Kirchenforscher macht Nachfahren ausfindig

Schnell waren sich Annerose Henninger, sowie Gudrun und Volker Rütter nach diesem überraschenden Fund einig. Das Buch soll an noch lebende Nachfahren zurückgegeben werden, sofern man diese ausfindig machen könne. Rütters kontaktierten zunächst einen Heimatforscher in Heidelsheim, der auf den Kirchenbuchexperten Richard Treutle verwies, welcher in der Folge in den Kürnbacher Kirchenbüchern nachforschte. So fand kürzlich, nachdem der Stammbaum von Treutle ermittelt war, die offizielle Übergabe des Predigtbuches durch Gudrun Rütter an den Nachfahren Paul Krimmel in Kürnbach statt.

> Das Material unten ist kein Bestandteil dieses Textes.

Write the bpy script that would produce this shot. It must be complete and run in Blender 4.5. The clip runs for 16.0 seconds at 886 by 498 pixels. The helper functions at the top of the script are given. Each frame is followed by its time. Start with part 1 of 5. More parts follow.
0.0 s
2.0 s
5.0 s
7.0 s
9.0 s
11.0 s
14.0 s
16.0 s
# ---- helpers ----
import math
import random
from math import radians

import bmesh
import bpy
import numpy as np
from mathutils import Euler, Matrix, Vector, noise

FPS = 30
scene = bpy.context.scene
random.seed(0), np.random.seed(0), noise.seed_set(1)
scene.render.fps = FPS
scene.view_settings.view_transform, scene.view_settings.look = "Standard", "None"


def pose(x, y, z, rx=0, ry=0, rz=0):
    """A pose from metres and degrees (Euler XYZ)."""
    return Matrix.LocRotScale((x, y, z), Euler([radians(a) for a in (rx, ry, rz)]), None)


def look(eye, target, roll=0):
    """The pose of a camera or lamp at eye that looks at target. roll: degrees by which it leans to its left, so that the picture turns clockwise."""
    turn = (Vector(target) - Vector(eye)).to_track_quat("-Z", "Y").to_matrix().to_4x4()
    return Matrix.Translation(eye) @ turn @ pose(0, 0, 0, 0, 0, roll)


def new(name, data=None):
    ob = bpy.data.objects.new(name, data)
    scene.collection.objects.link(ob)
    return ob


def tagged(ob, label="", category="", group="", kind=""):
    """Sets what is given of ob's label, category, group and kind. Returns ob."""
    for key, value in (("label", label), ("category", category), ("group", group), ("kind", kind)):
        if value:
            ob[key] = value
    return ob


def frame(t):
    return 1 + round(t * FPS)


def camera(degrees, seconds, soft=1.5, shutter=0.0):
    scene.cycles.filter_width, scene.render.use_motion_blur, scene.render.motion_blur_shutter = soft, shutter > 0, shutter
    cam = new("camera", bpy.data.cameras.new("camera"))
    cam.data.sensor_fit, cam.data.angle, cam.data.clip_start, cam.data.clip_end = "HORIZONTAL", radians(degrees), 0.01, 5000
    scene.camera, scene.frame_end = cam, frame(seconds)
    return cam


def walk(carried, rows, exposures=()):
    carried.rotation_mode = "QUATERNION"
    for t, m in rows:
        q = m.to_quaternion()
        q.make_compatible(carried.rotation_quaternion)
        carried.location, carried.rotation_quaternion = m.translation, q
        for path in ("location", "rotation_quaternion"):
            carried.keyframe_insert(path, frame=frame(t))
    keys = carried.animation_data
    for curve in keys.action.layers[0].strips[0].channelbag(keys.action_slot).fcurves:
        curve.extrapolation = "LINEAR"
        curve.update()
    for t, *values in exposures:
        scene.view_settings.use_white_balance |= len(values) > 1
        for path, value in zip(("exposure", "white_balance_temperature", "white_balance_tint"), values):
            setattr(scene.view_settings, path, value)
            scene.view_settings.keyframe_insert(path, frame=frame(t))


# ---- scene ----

Gudrun Rütter aus Eppingen übergab das rund 300 Jahre alte Predigtbuch an Paul Krimmel in Kürnbach.
Foto: Detlef Brötzmann
Gudrun Rütter aus Eppingen übergab das rund 300 Jahre alte Predigtbuch an Paul Krimmel in Kürnbach. Foto: Detlef Brötzmann Foto: Detlef Brötzmann

Verwandtschaftliche Beziehungen über die das Buch in einen anderen Familienstamm gewandert sein könnten wären naheliegend, doch Paul Krimmel sind derartige alte Verbindungen nicht bekannt. Jedoch hat das Buch einen ideellen Wert für ihn und er wird es wie einen Schatz hüten.

Ein Stück Familiengeschichte

Es dokumentiert Familiengeschichte, denn sein Vorfahr Jacob Krimmel hat nicht nur den genannten Hinweis eingetragen, sondern auf den letzten Seiten des Buches handschriftlich die Geburt seiner Kinder beschrieben. Das mehr als 300 Seiten starke Predigtbuch stammt aus dem Jahr 1713 und trägt den Titel „Postilla Mystica Evangelica. Der geheime geistliche Sinn der Sonn- und Festtagsevangelien“. Verfasser des Buches ist Johann Gerhard Meuschen, der im Jahr 1680 als Sohn eines Pastors in Osnabrück geboren wurde.

Meuschen studierte bis 1702 an der Universität Jena Theologie, aber auch orientalische Sprachen, Geschichte, Mathematik, sowie weitere Fächer. Schon bald wurde er Professor an der Philosophischen Fakultät an der Universität in Kiel. Als geistlicher Gelehrter verfasste er im Laufe seines Lebens mehrere Bücher und wurde 1719 schließlich zum auswärtigen Mitglied der „Kurfürstlich-Brandenburgischen Societät der Wissenschaften“ ernannt.